3D scene code data
..............................
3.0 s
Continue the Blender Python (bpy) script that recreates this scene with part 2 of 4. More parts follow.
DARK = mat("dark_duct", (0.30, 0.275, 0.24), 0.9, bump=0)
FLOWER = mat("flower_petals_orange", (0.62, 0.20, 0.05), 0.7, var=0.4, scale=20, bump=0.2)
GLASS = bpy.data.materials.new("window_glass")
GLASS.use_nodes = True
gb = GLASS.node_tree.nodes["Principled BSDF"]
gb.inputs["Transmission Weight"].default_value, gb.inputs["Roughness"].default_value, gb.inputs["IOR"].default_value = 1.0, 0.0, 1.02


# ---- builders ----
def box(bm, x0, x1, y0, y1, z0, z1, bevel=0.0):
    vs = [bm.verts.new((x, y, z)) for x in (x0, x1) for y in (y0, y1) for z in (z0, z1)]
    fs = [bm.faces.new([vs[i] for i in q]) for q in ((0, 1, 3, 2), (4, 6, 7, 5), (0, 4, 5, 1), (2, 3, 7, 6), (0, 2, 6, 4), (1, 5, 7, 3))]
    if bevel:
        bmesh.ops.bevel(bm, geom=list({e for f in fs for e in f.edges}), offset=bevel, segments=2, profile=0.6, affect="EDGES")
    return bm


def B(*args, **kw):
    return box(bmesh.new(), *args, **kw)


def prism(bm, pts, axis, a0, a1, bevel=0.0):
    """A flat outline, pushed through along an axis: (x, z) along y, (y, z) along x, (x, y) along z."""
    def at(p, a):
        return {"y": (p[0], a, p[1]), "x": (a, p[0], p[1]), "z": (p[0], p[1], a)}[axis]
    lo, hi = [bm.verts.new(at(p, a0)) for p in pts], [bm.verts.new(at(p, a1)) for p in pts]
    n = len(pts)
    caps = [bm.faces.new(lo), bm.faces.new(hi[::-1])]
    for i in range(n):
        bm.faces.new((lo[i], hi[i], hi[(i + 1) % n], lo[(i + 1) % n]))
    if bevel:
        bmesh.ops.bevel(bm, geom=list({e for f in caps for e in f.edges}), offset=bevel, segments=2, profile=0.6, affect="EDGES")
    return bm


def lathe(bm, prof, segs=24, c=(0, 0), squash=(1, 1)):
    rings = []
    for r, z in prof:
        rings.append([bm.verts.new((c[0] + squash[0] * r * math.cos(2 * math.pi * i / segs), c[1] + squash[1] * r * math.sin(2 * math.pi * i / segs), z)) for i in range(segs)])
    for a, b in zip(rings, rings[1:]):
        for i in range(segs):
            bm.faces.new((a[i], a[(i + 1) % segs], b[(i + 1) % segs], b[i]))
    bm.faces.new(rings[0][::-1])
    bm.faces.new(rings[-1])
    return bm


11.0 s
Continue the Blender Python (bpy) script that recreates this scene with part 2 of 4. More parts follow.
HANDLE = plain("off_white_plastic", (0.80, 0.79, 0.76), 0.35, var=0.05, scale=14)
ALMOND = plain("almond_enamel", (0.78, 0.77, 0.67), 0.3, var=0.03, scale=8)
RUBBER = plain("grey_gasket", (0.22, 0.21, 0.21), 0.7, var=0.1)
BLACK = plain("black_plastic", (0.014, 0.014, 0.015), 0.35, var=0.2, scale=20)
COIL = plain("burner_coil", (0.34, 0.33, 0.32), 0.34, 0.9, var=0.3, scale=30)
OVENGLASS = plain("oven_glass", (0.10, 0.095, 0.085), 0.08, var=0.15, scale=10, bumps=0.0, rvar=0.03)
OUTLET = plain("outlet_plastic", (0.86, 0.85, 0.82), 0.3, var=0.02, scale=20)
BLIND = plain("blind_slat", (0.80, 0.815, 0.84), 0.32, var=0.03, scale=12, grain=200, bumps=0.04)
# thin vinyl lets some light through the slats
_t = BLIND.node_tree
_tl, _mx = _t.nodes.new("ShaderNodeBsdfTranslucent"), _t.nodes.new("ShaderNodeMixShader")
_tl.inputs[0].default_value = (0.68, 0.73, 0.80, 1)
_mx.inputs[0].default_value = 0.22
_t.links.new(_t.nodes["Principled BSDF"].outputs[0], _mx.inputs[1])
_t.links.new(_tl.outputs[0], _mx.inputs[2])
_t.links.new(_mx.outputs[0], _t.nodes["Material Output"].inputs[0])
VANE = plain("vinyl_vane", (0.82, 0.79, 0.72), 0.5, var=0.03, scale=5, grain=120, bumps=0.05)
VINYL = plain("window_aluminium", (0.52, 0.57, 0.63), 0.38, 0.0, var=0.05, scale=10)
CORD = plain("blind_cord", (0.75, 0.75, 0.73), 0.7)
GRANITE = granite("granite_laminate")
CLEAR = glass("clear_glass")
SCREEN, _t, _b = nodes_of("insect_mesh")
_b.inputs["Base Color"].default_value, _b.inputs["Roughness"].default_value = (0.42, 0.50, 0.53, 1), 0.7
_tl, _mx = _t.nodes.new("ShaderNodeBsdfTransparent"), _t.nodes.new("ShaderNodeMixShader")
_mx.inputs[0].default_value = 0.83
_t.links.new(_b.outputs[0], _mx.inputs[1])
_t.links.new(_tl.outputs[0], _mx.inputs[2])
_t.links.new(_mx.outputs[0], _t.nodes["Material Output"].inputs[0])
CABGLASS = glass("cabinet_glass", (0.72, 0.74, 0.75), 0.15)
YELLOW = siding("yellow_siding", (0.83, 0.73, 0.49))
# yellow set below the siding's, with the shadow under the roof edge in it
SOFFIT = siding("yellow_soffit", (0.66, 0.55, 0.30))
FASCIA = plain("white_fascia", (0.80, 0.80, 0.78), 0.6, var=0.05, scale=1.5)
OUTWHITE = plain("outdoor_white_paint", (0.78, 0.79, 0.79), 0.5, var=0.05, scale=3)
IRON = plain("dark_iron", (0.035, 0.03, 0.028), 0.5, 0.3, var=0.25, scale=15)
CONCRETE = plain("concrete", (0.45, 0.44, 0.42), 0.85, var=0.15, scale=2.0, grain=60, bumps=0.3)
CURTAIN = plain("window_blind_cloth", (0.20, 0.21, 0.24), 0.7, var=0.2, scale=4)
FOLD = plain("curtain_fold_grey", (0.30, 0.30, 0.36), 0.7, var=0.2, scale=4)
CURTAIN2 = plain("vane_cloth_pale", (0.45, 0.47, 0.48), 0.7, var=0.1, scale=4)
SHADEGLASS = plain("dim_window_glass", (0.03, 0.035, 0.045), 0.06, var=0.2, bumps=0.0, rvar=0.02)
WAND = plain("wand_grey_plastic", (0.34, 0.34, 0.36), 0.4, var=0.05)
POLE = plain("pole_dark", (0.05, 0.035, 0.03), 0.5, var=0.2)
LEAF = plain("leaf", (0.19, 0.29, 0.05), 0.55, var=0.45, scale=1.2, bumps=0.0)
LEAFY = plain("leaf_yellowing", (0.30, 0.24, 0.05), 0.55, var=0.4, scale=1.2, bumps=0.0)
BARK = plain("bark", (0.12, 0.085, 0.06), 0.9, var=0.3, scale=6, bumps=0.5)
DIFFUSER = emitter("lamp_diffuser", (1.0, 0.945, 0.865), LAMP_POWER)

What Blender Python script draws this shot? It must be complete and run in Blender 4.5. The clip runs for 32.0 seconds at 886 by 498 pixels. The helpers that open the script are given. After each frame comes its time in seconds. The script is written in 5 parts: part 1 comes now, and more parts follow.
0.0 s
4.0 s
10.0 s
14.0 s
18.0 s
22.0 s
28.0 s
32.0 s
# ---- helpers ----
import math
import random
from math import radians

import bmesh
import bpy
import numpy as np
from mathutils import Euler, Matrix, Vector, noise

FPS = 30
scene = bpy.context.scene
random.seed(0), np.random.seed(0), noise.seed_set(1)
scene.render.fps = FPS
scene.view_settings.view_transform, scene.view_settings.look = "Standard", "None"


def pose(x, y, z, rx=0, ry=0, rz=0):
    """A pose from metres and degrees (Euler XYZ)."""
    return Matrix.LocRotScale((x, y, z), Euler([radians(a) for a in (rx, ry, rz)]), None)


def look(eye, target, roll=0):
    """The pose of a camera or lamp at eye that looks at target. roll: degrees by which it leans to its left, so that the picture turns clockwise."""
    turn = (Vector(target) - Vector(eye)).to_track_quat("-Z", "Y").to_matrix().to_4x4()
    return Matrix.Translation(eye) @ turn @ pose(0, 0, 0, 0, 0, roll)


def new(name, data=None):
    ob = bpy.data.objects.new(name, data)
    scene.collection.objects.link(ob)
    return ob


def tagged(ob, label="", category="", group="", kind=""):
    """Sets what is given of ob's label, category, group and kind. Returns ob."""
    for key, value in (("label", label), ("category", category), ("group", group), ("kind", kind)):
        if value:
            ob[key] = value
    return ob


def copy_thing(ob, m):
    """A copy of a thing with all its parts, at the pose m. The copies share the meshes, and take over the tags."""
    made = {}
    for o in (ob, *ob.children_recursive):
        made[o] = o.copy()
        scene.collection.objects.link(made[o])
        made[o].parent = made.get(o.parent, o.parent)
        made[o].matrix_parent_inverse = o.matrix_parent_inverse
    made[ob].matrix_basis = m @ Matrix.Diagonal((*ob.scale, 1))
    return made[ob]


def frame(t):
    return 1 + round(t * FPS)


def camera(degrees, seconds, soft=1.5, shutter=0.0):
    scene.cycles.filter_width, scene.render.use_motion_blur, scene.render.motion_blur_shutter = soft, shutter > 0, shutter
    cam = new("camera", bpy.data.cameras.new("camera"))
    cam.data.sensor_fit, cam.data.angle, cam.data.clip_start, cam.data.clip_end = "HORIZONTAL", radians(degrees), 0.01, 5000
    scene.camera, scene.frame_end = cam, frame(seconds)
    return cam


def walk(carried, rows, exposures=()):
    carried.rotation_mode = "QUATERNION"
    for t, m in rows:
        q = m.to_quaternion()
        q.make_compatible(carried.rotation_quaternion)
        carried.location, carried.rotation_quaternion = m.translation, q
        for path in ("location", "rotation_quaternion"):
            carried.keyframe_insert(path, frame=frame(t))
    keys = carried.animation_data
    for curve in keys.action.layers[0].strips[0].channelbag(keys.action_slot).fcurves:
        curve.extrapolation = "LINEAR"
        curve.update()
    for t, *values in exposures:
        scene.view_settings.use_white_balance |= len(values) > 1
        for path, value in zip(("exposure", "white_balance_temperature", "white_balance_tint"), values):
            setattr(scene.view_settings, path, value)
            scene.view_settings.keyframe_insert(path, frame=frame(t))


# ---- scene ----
..............................
● **Required task**: Copy exactly the lines that run from the first line of the data to the line containing "return box(bmesh.new(), *args, **kw)", please, with both ends included and nothing else.

● **Worked answer**:
3.0 s
Continue the Blender Python (bpy) script that recreates this scene with part 2 of 4. More parts follow.
DARK = mat("dark_duct", (0.30, 0.275, 0.24), 0.9, bump=0)
FLOWER = mat("flower_petals_orange", (0.62, 0.20, 0.05), 0.7, var=0.4, scale=20, bump=0.2)
GLASS = bpy.data.materials.new("window_glass")
GLASS.use_nodes = True
gb = GLASS.node_tree.nodes["Principled BSDF"]
gb.inputs["Transmission Weight"].default_value, gb.inputs["Roughness"].default_value, gb.inputs["IOR"].default_value = 1.0, 0.0, 1.02


# ---- builders ----
def box(bm, x0, x1, y0, y1, z0, z1, bevel=0.0):
    vs = [bm.verts.new((x, y, z)) for x in (x0, x1) for y in (y0, y1) for z in (z0, z1)]
    fs = [bm.faces.new([vs[i] for i in q]) for q in ((0, 1, 3, 2), (4, 6, 7, 5), (0, 4, 5, 1), (2, 3, 7, 6), (0, 2, 6, 4), (1, 5, 7, 3))]
    if bevel:
        bmesh.ops.bevel(bm, geom=list({e for f in fs for e in f.edges}), offset=bevel, segments=2, profile=0.6, affect="EDGES")
    return bm


def B(*args, **kw):
    return box(bmesh.new(), *args, **kw)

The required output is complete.